Martian Child (2007)




I could have included this in my tribute to John Cusack's movies in 2012. 
Synopsis: It’s basically About a Boy meets K-Pax
Blurb From the DVD Jacket: “John Cusack stars in this ‘inspirational and uplifting journey’ (Cynthia Wickenkamp, Star Entertainment) as a lonely science-fiction writer who adopts a boy who claims to be from Mars.” 
What Did I Learn?: 1) Calling somebody an “old soul” means they have figured things out. 2) “That’s a good question” is something adults usually say when they don’t have an answer. 3) Hysterical is the new calm. 4) Baseball is the only game that allows you to suck 70% of the time and still be great. 5) There are no superstars - only supernovas and white dwarfs. 6) Apparently, children don't require discipline. 

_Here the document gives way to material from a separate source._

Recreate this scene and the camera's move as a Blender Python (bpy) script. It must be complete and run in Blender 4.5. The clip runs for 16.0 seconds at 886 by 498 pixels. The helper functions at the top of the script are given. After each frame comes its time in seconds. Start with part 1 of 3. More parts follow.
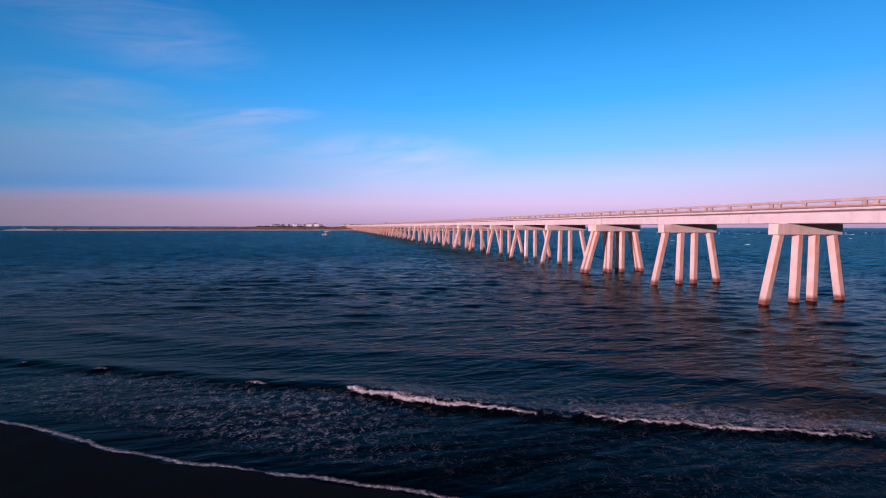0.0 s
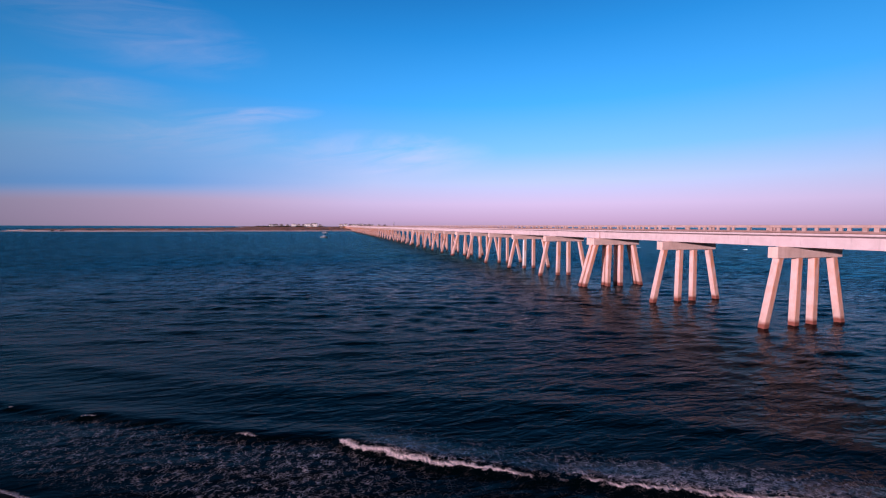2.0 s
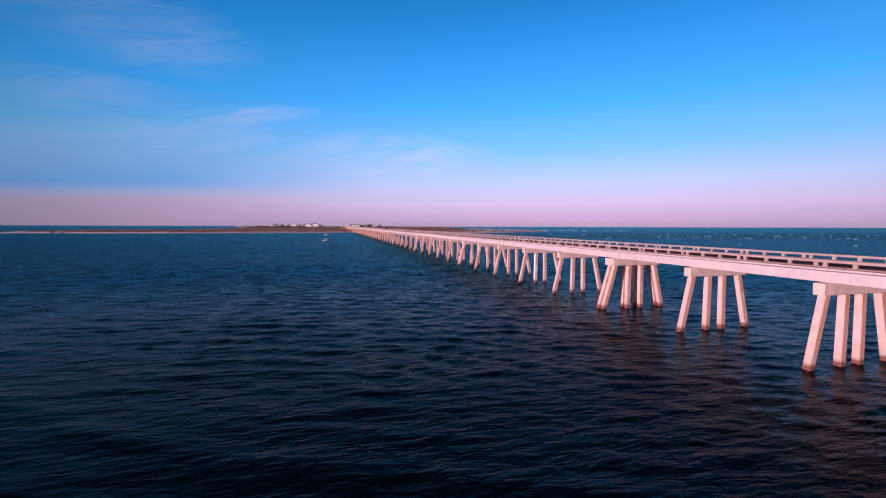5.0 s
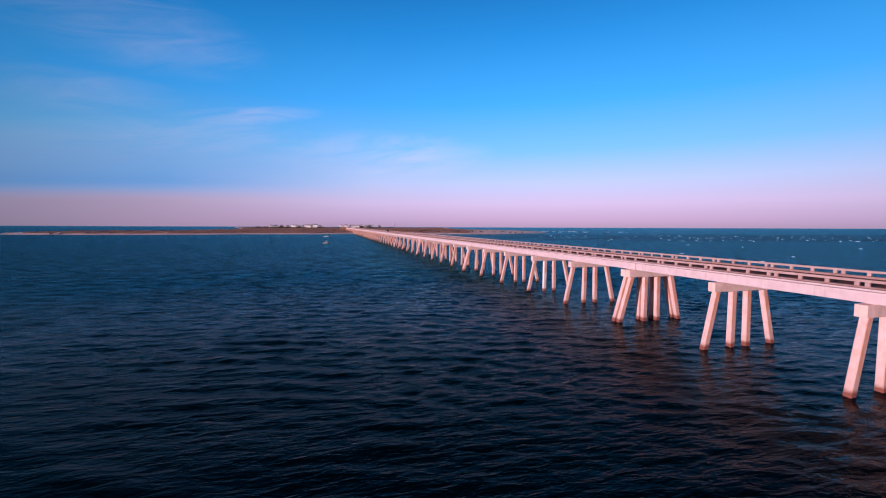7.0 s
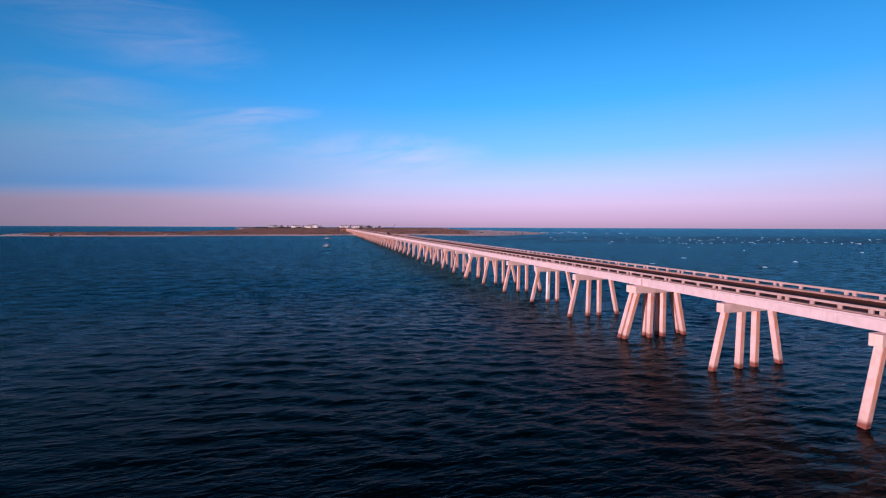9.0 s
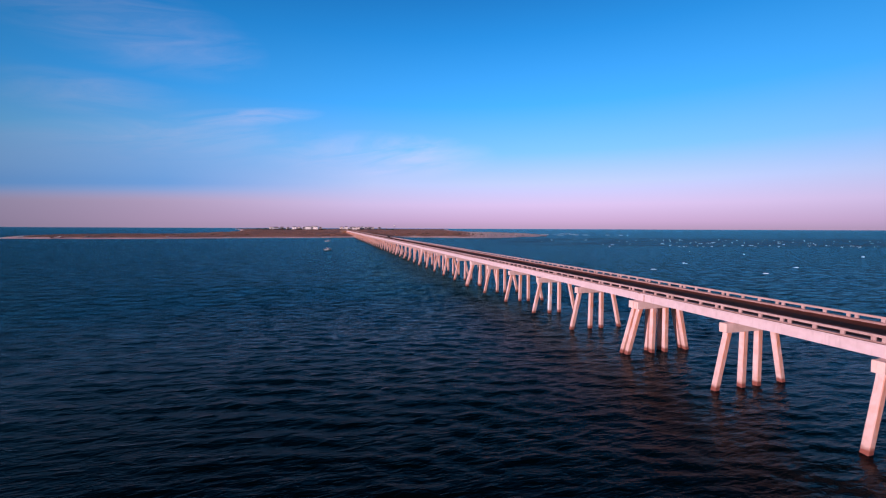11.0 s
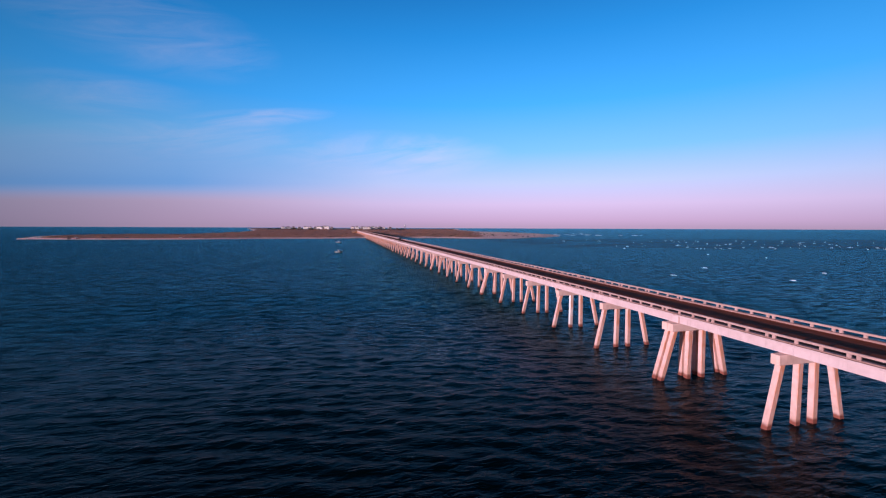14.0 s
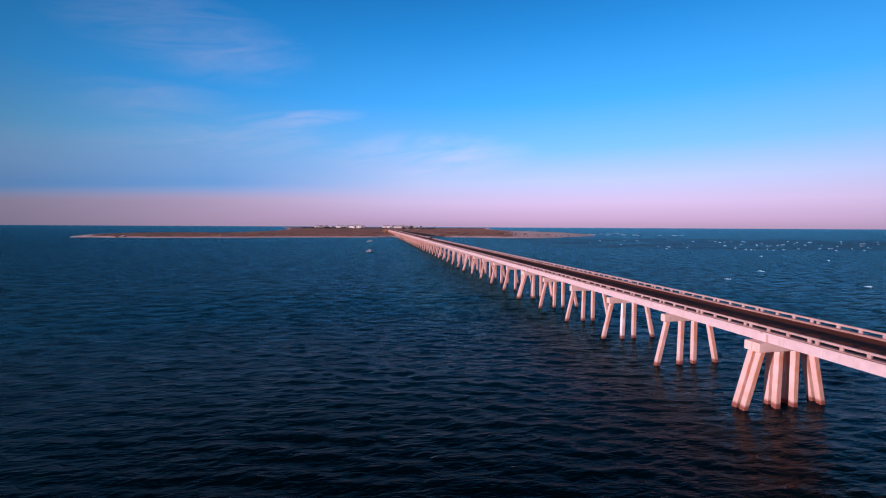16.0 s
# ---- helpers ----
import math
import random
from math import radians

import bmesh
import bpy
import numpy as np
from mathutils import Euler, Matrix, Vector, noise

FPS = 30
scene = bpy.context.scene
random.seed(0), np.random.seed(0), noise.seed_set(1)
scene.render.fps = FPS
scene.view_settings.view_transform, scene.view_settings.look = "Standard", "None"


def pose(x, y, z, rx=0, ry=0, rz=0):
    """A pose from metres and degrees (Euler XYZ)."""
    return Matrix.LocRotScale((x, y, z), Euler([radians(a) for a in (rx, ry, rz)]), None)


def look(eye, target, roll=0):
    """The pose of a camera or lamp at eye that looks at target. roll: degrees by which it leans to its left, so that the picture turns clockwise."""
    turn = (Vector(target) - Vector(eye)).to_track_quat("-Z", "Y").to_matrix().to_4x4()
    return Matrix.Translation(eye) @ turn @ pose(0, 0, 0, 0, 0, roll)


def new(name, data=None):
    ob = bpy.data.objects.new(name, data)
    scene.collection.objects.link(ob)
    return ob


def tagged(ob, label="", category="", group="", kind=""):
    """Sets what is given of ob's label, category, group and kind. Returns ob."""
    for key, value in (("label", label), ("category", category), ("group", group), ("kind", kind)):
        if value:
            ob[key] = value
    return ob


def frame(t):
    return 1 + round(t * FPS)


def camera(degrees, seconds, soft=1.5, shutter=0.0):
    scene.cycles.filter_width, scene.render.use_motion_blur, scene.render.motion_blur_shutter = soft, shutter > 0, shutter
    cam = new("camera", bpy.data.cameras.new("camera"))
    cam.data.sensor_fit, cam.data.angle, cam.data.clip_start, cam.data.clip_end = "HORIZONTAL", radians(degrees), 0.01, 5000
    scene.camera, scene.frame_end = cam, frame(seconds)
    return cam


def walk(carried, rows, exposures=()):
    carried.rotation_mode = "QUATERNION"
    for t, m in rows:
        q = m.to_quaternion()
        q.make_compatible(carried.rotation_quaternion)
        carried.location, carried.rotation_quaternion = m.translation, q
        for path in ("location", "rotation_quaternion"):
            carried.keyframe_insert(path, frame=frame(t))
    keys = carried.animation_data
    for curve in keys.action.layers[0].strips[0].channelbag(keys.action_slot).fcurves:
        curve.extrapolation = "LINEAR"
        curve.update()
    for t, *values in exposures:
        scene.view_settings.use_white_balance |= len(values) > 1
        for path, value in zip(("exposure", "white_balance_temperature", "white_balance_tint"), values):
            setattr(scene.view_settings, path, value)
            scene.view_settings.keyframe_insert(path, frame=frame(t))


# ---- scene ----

Really?: 1) David owns a very old dog. Take a wild guess what happens to the loveable pooch. 2) When Dennis visits a Mars exhibit at the local planetarium, he tells David that Mars is somehow different from what he remembers. Considering David is a science fiction writer and he wants to understand the lad, I cannot believe he wouldn’t ask what Dennis does remember about his past. 3) What sort of father would encourage his son to break all of the dishes in the kitchen, and then start a food fight? Gee…and then the grumpy dude from Social Services shows up immediately afterwards. I didn’t see that one coming… 4) So, why does Dennis have a self-imposed deadline for returning to Mars? I realize it adds some dramatic tension near the end of the movie, but it seems extremely contrived, and it’s never explained. 
Rating: I wanted to like Martian Child a bit more than I did. The film is genuinely touching in places, and Cusack does a fine job of carrying the story with his likeable everyman shtick, but much of it struck me as cloying, manipulative, contrived, and predictable, and David's consequences-free parenting style rubbed me the wrong way on a few occasions (see: “Really?” and "What Did I Learn?'). Moreover, Martian Child’s occasional moments of comedy fall flat, and the budding romance between David and Harlee (Amanda Peet) is never developed, and feels tacked-on. 6/10 stars.